Exit le marché et la fiscalité à outrance pour résoudre le problème, les Américains souhaitent que le gouvernement prenne les choses en main et impose des normes aux industriels. Cette tendance est d’ailleurs confirmée par les 40 points qui séparent l’administration Bush du Congrès démocrate lorsque les citoyens sont interrogés sur la confiance qu’ils donnent à chacun d’eux pour mener une politique de lutte contre le réchauffement climatique. Pourtant, la réticence exprimée par les Américains à mettre la main au portefeuille semble donner raison au président actuel lorsqu’il affirme devant la communauté internationale qu’une « croissance économique durable est la clef d’un progrès en matière d’écologie parce qu’elle donne les ressources nécessaires pour investir dans des technologies propres » ? La Maison Blanche surenchéri en fustigeant le protocole de Kyoto susceptible de coûter 400 milliards de dollars à l’économie américaine et de causer la perte de 4,9 millions d’emplois.

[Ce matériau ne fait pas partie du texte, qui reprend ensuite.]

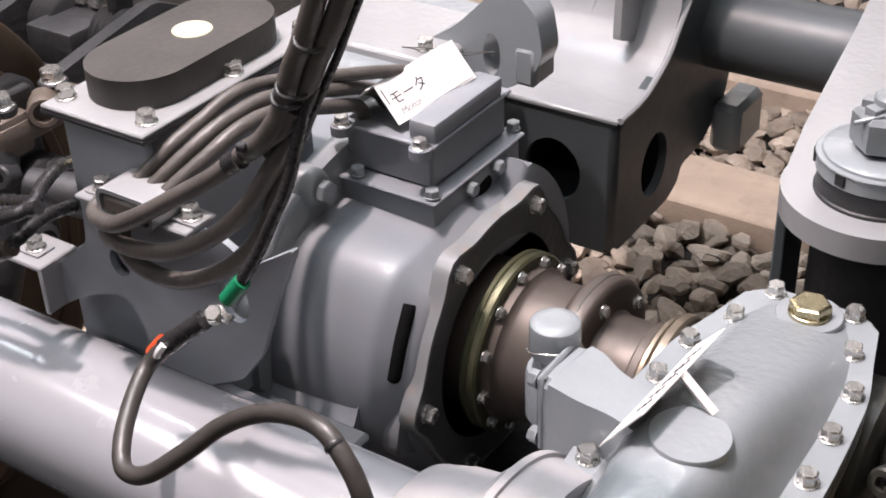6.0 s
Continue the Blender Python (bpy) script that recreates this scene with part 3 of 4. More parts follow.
    for x, y in ((-0.921, 0.236), (-1.041, 0.235), (-0.919, 0.374), (-0.921, 0.50), (-1.045, 0.374)):
        bolt(duct, BOLT24, (x, y, 0.832))
    return m


coupling()
motor()


# ---------- bogie frame ----------
def bogie_frame():
    f = thing("bogie_frame", "grey welded steel bogie frame with round cross tube", "bogie frame", (MID, 1.1, 0.2))
    # transom bracket box
    y0, x0, x1, z0, z1 = 1.106, -1.09, -0.797, 0.214, 0.463
    # uprights dark, ledge and sweep pale: light and shade put into the paint
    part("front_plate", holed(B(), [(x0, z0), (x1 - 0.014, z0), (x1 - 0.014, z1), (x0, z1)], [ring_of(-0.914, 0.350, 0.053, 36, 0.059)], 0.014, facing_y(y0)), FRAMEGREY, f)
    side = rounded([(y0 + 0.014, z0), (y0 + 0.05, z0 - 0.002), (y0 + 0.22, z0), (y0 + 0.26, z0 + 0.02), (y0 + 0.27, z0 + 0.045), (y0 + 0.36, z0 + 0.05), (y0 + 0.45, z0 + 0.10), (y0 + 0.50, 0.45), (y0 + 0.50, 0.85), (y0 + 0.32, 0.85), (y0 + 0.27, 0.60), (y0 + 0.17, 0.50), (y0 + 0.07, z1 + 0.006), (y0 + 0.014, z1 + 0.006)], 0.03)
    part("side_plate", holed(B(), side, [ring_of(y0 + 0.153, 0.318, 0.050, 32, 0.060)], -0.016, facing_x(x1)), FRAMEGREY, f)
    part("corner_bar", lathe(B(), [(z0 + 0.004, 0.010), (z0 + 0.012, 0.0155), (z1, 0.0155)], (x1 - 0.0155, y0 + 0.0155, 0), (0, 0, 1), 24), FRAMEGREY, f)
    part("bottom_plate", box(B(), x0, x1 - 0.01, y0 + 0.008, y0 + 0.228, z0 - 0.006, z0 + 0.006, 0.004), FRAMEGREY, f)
    # unseen dark walls, added to keep light out of the box's holes
    part("inner_blind", box(B(), x0, x1 - 0.017, y0 + 0.212, y0 + 0.226, z0, z1, 0.002), DARK, f)
    part("end_blind", box(B(), x0 + 0.002, x0 + 0.014, y0 + 0.015, y0 + 0.211, z0 + 0.007, z1 - 0.001, 0.002), DARK, f)
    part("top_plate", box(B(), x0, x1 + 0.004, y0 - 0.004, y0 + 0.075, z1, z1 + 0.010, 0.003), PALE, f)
    # the pale sheet that sweeps up from the ledge to the frame
    bm = B()
    prof = [(0.07, z1 + 0.010), (0.13, z1 + 0.022), (0.18, z1 + 0.055), (0.215, z1 + 0.12), (0.235, z1 + 0.25), (0.24, 0.95)]
    low = [[bm.verts.new((x, y0 + a + d, z)) for a, z in prof] for x in (x0, x1 + 0.004) for d in (0, 0.012)]
    for k in range(len(prof) - 1):
        bm.faces.new((low[0][k], low[2][k], low[2][k + 1], low[0][k + 1]))
        bm.faces.new((low[1][k], low[3][k], low[3][k + 1], low[1][k + 1]))
        bm.faces.new((low[2][k], low[3][k], low[3][k + 1], low[2][k + 1]))
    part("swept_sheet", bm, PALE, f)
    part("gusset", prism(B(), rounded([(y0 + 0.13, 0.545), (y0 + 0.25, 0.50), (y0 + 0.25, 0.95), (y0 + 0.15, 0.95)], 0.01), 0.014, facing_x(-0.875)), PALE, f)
    part("cross_tube", lathe(B(), [(-1.2, 0.075), (-0.06, 0.075)], (0, 1.50, 0.485), (1, 0, 0), 48), TUBESHADE, f)
    # frame block in a lighter grey, to offset the tube's shade on it
    part("stop_block", box(B(), -0.80, -0.74, 1.50, 1.62, 0.23, 0.33, 0.012), GREY, f)
    # pale bead that stands for the highlight along the curved edge
    bead = [(x1 + 0.006, y0 + d, z) for d, z in ((0.0, z1 + 0.009), (0.05, z1 + 0.010), (0.10, z1 + 0.018), (0.17, z1 + 0.052), (0.215, z1 + 0.10), (0.26, z1 + 0.145), (0.30, z1 + 0.22), (0.32, z1 + 0.36))]
    part("edge_glint", sweep(B(), bead, 0.006, 8), PALE, f)
    for dx in (-0.27, -0.21, -0.16, -0.08):
        part("weld_run", sweep(B(), [(x1 + dx, y0 + 0.185, z1 + 0.058), (x1 + dx + 0.01, y0 + 0.215, z1 + 0.13), (x1 + dx + 0.015, y0 + 0.23, z1 + 0.25)], 0.0018, 6), PALE, f)
    return f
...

Une administration qui prône la croissance et des citoyens qui semblent considérer leur mode de vie comme peu négociable et attendent du gouvernement qu’il mène la lutte contre le réchauffement sans impacter leur portefeuille, il reste plus qu’à tabler sur le développement de technologies « propres » pour maintenir une production croissante tout en limitant les émissions de GES. Toujours le même remède qui consiste parier sur l’ange technologique pour ne pas remettre en question un mode de vie et une machine économique basé sur une croissance perpétuelle de la production de biens matériels. Un pari risqué, d’autant que ces fameuses « énergies propres » n’ont aujourd’hui pas le potentiel pour couvrir les besoins actuels et encore moins ceux de demain... si rien n’arrête la machine à produire toujours plus.